The so-called Condorcet Paradox, named after Nicolas Condorcet (1743–1794), a French mathematician, politician, and philosopher of the Age of Enlightenment, sought a correct way of voting, as did other mathematicians who noticed that the different voting systems could present some pathologies "that could lead to not very pleasant results".
Among the mathematicians who participated in the search for a correct voting system, Jonard Pérez recalled Nicolas de Cusa (1401–1444), Jean Charles de Borda (1733–1799), Pierre Simon Laplace (1749–1827), and Charles L. Dodgson (Lewis Carroll) (1832–1888).
It was not until the middle of the 20th century that Kenneth Arrow, who won the 1972 Nobel Prize in Economics, demonstrated with his work Arrow's Impossibility Theorem that there is no perfect system for voting.

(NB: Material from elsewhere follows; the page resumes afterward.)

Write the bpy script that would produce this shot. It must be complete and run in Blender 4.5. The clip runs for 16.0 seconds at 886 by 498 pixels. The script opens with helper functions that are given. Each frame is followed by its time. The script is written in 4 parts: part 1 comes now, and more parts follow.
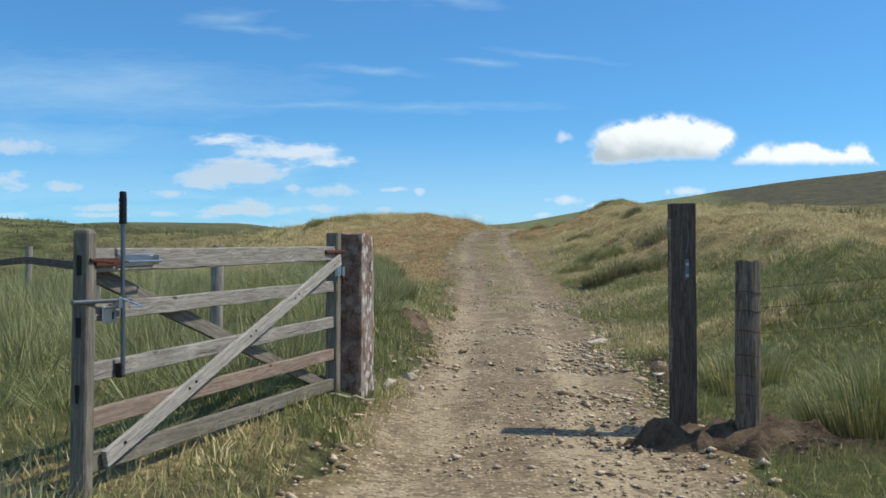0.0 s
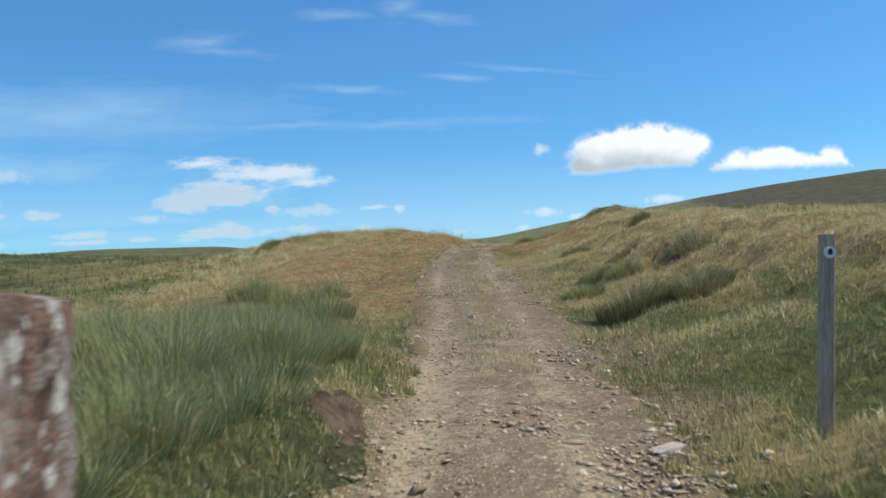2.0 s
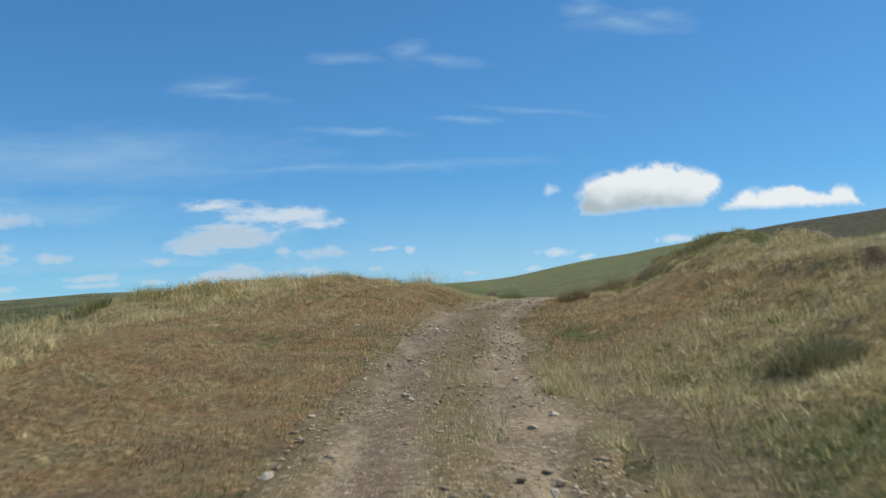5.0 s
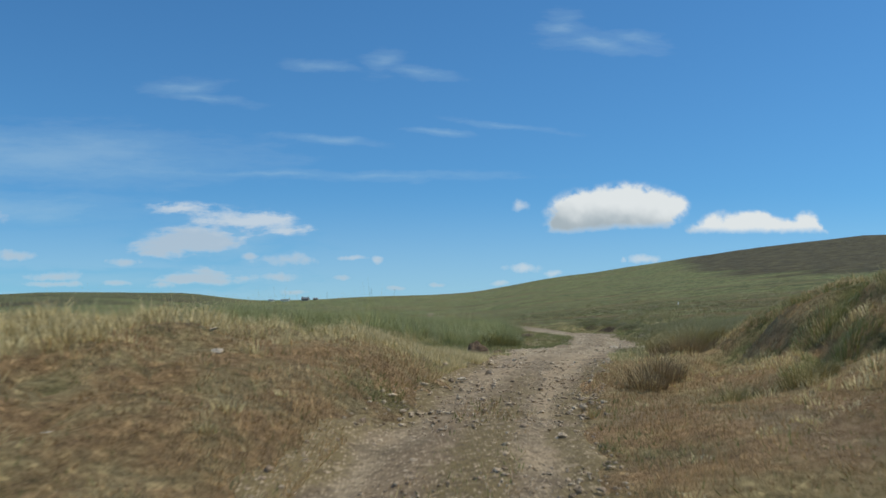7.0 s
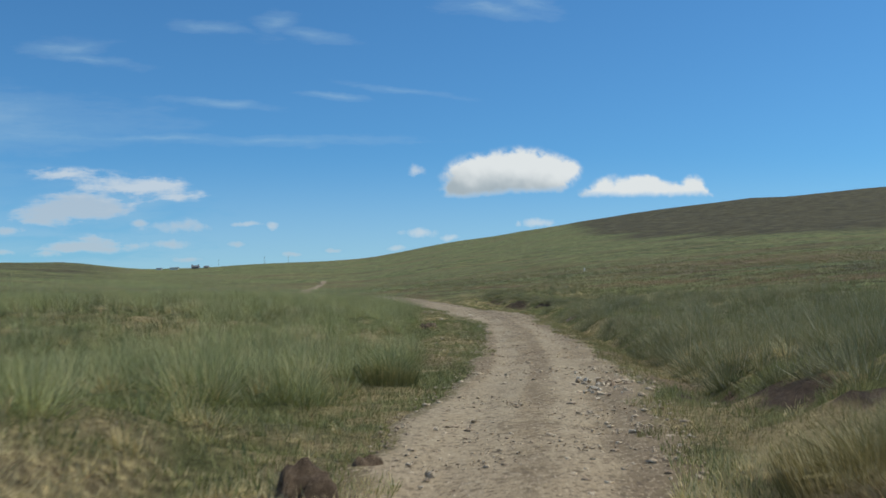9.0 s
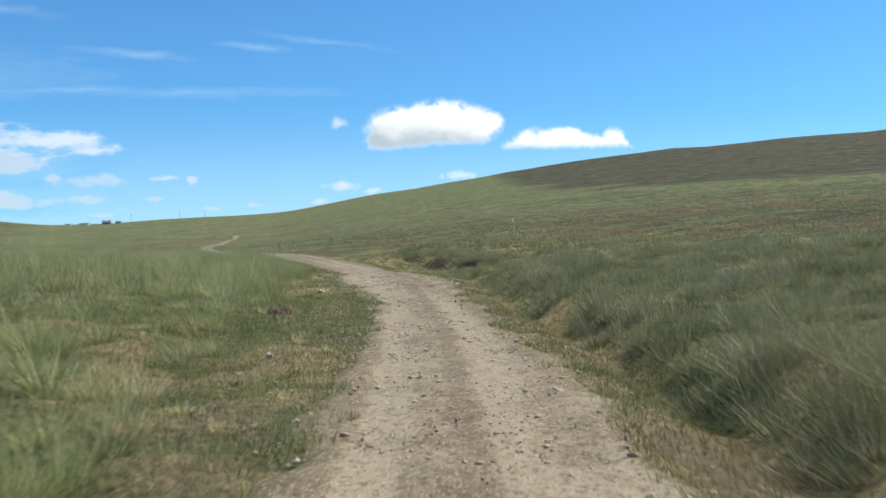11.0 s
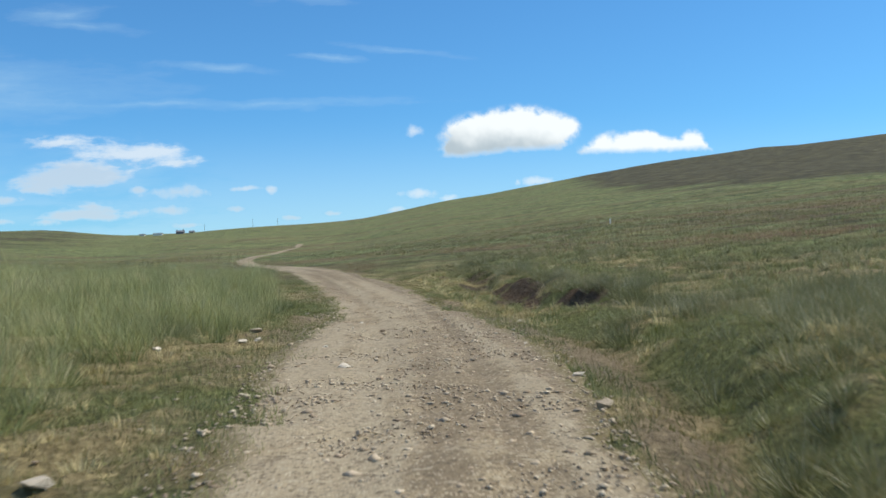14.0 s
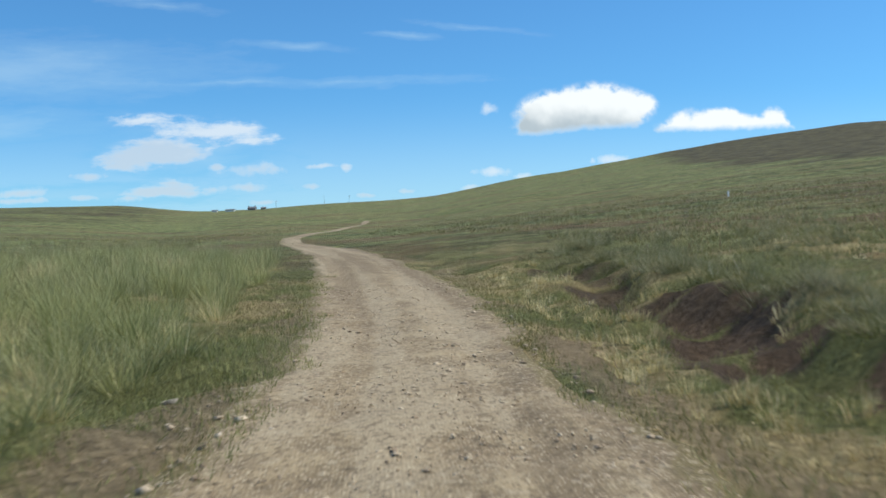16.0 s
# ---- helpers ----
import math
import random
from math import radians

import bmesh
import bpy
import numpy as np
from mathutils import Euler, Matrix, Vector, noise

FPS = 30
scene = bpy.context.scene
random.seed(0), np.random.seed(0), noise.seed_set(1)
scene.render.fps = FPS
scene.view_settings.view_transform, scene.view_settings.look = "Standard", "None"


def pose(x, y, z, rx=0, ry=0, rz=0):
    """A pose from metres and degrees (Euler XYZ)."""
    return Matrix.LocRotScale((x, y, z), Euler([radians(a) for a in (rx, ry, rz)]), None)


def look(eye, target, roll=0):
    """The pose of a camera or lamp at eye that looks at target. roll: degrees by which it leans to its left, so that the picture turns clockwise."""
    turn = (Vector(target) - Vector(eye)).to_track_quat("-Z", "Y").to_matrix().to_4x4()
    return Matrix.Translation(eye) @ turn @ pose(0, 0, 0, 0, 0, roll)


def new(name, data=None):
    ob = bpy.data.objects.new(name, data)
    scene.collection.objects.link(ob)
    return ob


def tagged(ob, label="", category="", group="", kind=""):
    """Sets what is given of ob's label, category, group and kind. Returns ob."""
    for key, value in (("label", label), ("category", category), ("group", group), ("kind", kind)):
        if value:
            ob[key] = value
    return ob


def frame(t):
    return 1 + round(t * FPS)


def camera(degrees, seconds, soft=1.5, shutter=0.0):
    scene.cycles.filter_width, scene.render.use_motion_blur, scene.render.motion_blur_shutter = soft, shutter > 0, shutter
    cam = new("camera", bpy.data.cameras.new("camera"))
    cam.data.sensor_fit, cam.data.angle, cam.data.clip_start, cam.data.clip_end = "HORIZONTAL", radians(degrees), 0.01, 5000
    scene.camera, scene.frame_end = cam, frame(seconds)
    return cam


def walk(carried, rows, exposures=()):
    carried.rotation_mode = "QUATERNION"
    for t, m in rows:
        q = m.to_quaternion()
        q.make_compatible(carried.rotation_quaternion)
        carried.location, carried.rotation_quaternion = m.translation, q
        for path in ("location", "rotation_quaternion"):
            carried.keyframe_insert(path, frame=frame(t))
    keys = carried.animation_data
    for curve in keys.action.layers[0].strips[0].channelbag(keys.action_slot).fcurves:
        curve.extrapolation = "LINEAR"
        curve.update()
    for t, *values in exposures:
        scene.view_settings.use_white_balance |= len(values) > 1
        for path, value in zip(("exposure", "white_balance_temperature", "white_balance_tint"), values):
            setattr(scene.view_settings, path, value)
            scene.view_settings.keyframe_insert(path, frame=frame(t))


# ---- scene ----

In this, she said, he includes some features such as "unanimity", when voters prefer option A over B, as well as "independence of irrelevant alternatives", where the order that A and B have does not depend on the rest of the options. The theorem concludes that if a method (of voting) is constructed that has these two characteristics ("unanimity" and "independence of irrelevant alternatives"), then it is a procedure that the author called "dictatorship", or a "dictator" voter.
The university academic also referred to the so-called Borda Count (Jean Charles de Borda, 1733–1799), which consists of providing a score to the options.
"It had already been proposed by Nicolas de Cusa. To date, it is not very common, but it is used to elect some members of parliament in Slovenia, as well as in some votes in universities such as Harvard and certain sports societies," she explained.
In the Aula Magna "Juan de Oyarzabal" of the FC, Jonard Perez also explained the so-called Exhaustive Election, which is currently used in the Oscar Awards.
It is "an elaborate form of a second round method: vote by the majority, and in the first step we eliminate the option with the least votes; vote again by the majority and eliminate the option with the least votes; and so on until the winner is obtained". All this shows that the procedure chosen for voting will always influence the result.
And she argued: "Even if it doesn't change the result, the method is important. The first thing we should learn is how to vote if we live in a democracy where voting is a major part of making decisions. The method depends on the situation and also on the options; no solution will make us all happy".